The “shouting match” among 13 anxieties is not only a metaphor for cognitive overload; it is visually echoed in the chaos of the artwork, where skeletons, ravens, and symbolic death elements swirl in concentric disorder. The Buddhist “monkey mind,” a concept Maslanka alludes to, becomes mapped onto a literal monkey leaping in the visual field—another image-metaphor that grounds the abstraction of distraction in the figuration of motion.
3. Generic-Level Metaphor
The genius of the similar triangles form is that it mathematically encodes the GENERIC IS SPECIFIC metaphor—a conceptual structure in which a single proportional schema generates endless poetic meanings. Each variable—be it Non-Attached Mind or Corporeal Body—can assume infinite values. As one term grows in magnitude, its proportional counterpart must diminish. When Anxiety becomes infinite, Non-Attachment must approach zero.

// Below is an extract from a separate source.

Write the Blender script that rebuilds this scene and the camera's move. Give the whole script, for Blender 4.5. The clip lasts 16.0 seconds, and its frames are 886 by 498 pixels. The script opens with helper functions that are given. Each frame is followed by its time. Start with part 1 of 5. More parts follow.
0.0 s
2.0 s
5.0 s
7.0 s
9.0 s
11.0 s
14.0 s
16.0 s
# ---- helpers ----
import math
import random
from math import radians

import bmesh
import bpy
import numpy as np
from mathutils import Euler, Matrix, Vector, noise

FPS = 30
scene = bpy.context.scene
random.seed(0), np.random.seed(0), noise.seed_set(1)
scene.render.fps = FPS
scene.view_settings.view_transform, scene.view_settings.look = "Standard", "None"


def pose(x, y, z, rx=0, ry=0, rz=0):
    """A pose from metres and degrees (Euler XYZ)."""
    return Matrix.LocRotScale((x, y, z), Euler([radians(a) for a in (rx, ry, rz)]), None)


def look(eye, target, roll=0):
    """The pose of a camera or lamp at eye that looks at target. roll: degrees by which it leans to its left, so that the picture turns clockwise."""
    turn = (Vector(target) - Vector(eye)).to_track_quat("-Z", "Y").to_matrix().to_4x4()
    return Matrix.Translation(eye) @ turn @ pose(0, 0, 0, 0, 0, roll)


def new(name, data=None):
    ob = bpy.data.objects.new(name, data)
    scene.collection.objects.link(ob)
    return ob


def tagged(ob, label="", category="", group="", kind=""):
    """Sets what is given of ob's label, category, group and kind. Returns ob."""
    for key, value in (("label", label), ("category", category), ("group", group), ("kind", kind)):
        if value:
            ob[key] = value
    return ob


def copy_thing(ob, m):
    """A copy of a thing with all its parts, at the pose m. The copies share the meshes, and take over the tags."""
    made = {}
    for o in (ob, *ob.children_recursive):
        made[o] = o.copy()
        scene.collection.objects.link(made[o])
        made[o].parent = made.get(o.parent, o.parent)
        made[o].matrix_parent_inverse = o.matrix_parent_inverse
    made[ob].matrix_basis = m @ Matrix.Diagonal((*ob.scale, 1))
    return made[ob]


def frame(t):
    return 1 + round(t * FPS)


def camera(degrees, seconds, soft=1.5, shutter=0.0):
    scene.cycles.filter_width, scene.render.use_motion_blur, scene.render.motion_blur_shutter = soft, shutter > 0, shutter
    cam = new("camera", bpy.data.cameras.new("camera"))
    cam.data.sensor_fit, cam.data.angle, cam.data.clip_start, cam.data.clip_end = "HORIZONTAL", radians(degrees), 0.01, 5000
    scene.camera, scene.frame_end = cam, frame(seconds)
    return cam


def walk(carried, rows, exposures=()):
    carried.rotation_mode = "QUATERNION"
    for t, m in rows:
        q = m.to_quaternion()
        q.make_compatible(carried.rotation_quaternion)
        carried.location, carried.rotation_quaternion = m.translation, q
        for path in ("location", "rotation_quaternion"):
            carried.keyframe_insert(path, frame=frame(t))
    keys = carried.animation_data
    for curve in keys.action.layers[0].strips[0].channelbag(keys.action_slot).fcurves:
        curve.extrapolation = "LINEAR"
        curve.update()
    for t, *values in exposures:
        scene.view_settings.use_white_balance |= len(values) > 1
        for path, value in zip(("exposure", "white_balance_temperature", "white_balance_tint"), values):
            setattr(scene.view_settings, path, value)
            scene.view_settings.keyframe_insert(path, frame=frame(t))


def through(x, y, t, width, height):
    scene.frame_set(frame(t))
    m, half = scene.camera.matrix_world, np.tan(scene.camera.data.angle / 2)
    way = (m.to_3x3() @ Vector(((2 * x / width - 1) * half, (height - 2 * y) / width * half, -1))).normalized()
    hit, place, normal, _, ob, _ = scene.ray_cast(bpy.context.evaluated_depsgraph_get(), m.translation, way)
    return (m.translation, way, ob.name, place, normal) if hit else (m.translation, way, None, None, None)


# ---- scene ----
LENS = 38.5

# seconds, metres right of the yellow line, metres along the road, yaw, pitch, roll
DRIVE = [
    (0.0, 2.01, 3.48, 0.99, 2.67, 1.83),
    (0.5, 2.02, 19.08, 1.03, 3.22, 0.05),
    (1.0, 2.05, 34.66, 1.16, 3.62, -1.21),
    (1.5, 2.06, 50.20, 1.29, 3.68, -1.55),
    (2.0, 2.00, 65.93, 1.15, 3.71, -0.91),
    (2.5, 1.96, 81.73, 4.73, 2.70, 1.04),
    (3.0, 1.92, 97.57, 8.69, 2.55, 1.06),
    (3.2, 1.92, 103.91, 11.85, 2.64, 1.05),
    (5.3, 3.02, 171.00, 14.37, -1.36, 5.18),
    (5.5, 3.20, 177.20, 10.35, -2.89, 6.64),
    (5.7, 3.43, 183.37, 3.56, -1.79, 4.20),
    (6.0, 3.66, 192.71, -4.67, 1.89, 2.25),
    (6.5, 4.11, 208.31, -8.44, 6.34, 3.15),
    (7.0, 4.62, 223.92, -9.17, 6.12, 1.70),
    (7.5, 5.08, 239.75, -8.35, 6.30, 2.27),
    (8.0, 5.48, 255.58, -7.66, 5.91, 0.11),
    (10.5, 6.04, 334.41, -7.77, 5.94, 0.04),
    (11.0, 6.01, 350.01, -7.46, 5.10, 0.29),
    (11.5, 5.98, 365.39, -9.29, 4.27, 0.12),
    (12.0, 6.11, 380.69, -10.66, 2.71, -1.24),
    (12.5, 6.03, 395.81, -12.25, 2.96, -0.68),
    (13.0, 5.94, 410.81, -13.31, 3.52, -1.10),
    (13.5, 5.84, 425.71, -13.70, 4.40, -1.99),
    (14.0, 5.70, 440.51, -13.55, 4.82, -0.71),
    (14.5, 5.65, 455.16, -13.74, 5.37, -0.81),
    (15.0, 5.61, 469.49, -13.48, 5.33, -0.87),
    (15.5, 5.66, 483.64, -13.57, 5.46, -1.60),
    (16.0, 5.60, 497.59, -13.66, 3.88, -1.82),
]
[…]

This is not only algebra—it is Zen.
As such, Pandemic Meditation becomes a living koan: an equation with no single answer, but countless poetic consequences. This quality places Maslanka’s work squarely within Lakoff and Turner’s field guide to poetic metaphor. Rather than merely illustrating metaphorical thought, it enacts it—demonstrating that a mathematical visual poem can be more than metaphor-aware; it can be metaphor-generative.
Similar Triangles Poems as Poetic Form
Skeptics might ask: can a proportional equation truly count as poetry? To answer this, we must return to the structure of metaphor itself. Poetry, according to cognitive linguistics, is not defined by rhyme or rhythm but by novel mappings between conceptual domains. Maslanka’s “similar triangles” poems function precisely in this way, treating abstract emotional or spiritual content as variables in a structured cognitive model. They are not puzzles to be solved but domains to be cross-mapped, solved for meaning instead of number.
This proportional structure—so fundamental in geometry—becomes metaphorical when populated with domains like “soul,” “anxiety,” or “non-attachment.” The similarity of triangles becomes a scaffold for cognitive symmetry. One side of the equation mirrors the other not just mathematically, but semantically. In this way, Maslanka’s poetic form harnesses what Lakoff and Turner call image-schematic reasoning, offering a platform on which the poetic imagination can move freely across the equation.
Conclusion
Pandemic Meditation is not a poem about the pandemic; it is a poem structured by the pandemic mind. It models a mind turned against itself—encircled by its own symbols, yet still seeking balance in the calm clarity of proportion. In doing so, Maslanka gives us more than a poetic artifact; he offers a cognitive instrument. His similar triangles poems do not merely illustrate poetic metaphor—they embody it.
In a time defined by crisis and abstraction, Maslanka’s Pandemic Meditation stands as a quiet act of formal resistance: a reminder that even anxiety can be mapped, even death can be equated, and that within chaos, symmetry waits.